Dodd, Lewis, and Tippens ask whether our children really take a U-turn in conversion, or are they instead coming to a signpost along a maturing faith path? Is conversion language of Scripture lost on our children? How can children developing faith in a Christian community identify with moving from darkness to light and condemned to justified? Adolescents, say the authors, “convert in a manner that is more appropriately ‘Jewish’ than ‘pagan.’ Most choose to be baptized after having been believers for years. Thus, the changes in belief and behavior are incremental, not radical.” They do not view baptism as a dramatic darkness to light experience because most were raised in a faith community. More than half of the adolescents surveyed, however, did say that baptism changed their lives by helping them display the fruit of the Spirit. So they view their baptism seriously but do not typically view their conversion experience in the same “dramatic terms our theological tradition holds up as normative.” The report points to a gap between the “theology of dramatic baptismal change, and the fact of change that is comparatively subdued, incremental, and colorless.”
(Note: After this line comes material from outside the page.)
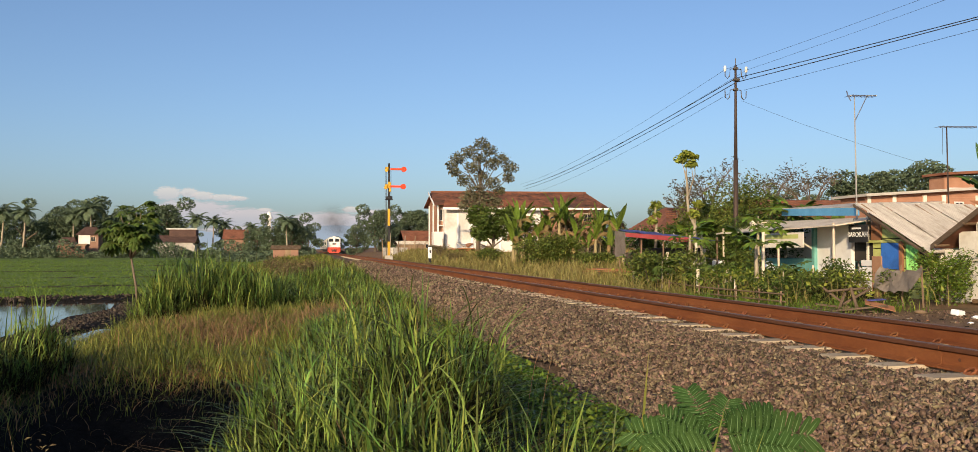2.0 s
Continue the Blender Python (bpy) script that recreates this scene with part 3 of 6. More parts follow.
# ---------------------------------------------------------------- semaphore signal
def semaphore(x, y, z0, top):
    sg = thing("semaphore_signal", "black and yellow banded semaphore mast with two red arms at danger", "railway signal", pose(x, y, z0))
    h = top - z0
    for a, b, m in ((0, 0.16, "yellow"), (0.16, 0.33, "black"), (0.33, 0.51, "yellow"), (0.51, 0.73, "black"), (0.73, 0.80, "yellow"), (0.80, 1.0, "black")):
        r = 0.115 - 0.035 * a
        part("mast_section", MB().box((0, 0, h * (a + b) / 2), (2 * r, 2 * r, h * (b - a)), 0.01), M[m], sg)
    part("base", MB().box((0, 0, -0.15), (0.7, 0.7, 0.5), 0.04), M["concr"], sg, "concrete foot")
    for k, (az, off) in enumerate(((h - 0.55, 0.0), (h - 2.15, -0.06))):
        arm = MB().box((0.10 + off + 0.55, -0.16, az), (1.10, 0.04, 0.19), 0.01)
        a = part("signal_arm", arm, M["orange"], sg, "red semaphore arm set level")
        part("arm_disc", MB().tube([(1.36 + off, -0.19, az), (1.36 + off, -0.13, az)], 0.25, 20), M["orange"], a)
        part("spectacle", MB().box((-0.20 + off, -0.16, az + 0.02), (0.28, 0.06, 0.36), 0.1).tube([(-0.25 + off, -0.22, az - 0.1), (-0.25 + off, -0.1, az - 0.1)], 0.16, 12), M["yellow"], a, "yellow spectacle plate")
        part("lamp", MB().box((-0.1 + off, 0.12, az), (0.24, 0.24, 0.34), 0.03), M["black"], a)
    part("bracket", MB().box((0.10, -0.05, h - 2.2), (0.20, 0.22, 0.9), 0.05), M["yellow"], sg, "yellow bracket")
    part("platform", MB().box((0, -0.1, h - 3.35), (0.7, 0.45, 0.07), 0.02).box((0, -0.1, h - 3.2), (0.6, 0.35, 0.3), 0.05), M["black"], sg, "small service platform")
    part("pull_rod", MB().tube([(-0.35, -0.1, 0.4), (-0.35, -0.1, h - 0.4)], 0.018, 5), M["steel"], sg)
    part("ladder", MB().tube([(-0.2, 0.25, 0), (-0.2, 0.2, h - 0.3)], 0.02, 5).tube([(0.2, 0.25, 0), (0.2, 0.2, h - 0.3)], 0.02, 5), M["steel"], sg)
    return sg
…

The language of Apostle Paul is applicable to the situation. Paul reflects on baptism as an event in the past that is continually significant. This reflection is vital to teens’ and adults’ understanding of their baptism. It becomes more and more important in hindsight. At the same time, the authors make it clear that nothing in their research would suggest that those baptized at age twelve are less likely to remain faithful than those baptized later. Those baptized in their late teens do show a more immediate response to the meaning of baptism. Among unbaptized sixteen-year-olds, however, only eight percent viewed God as important in their lives.

Maturing participants
We must, therefore, prayerfully plan spiritual and faith formation in our children. When children can think independently, have a primary understanding of God’s redemptive story and have faith in Christ, what prevents them from going down in the river to pray?

Faith in our God will bring our children to baptism when the time is right. The process of discipleship does not begin and end with a string of questions administered on a church pew the day of a child’s baptism. While this call to count the cost is important, the church’s role is deeper than simply discerning what a child knows before baptism. Our role is to nurture faith, to call our children to discipleship.

My children are twelve, nine, and six. If I baptized any of them today, I would not be baptizing them because I believed they were lost the day I baptized them but more because baptism is a sign of the faith in Christ who they have loved and served from the day they could first sing “Jesus Loves Me.” I do, however, point out that their behavior toward me, their mother, siblings, friends is sinful when hate, lies, and cruelty–to name a few–are in their hearts. I’m not suggesting that my children are without sin. Instead, if they are ones called by God and willingly enter baptism at an age of discipleability, they are passing a signpost on the road to God that they’ve been on many years.

So when we baptize our twelve-year-old believers, we do not baptize them believing that they would have been lost the day before because they were unbaptized. For instance, my friend John Mark Hicks baptized his daughter, Rachel, at the age of eleven. If for some reason she had died the night before, John Mark says, “I would have ‘preached’ her into heaven as though I had baptized her the day before. She did not move from lost to saved as much as she owned her own faith and matured in her relationship with the faith community. When we baptize our children, we are initiating them into the full narrative of their faith and conversion over a long period of time.”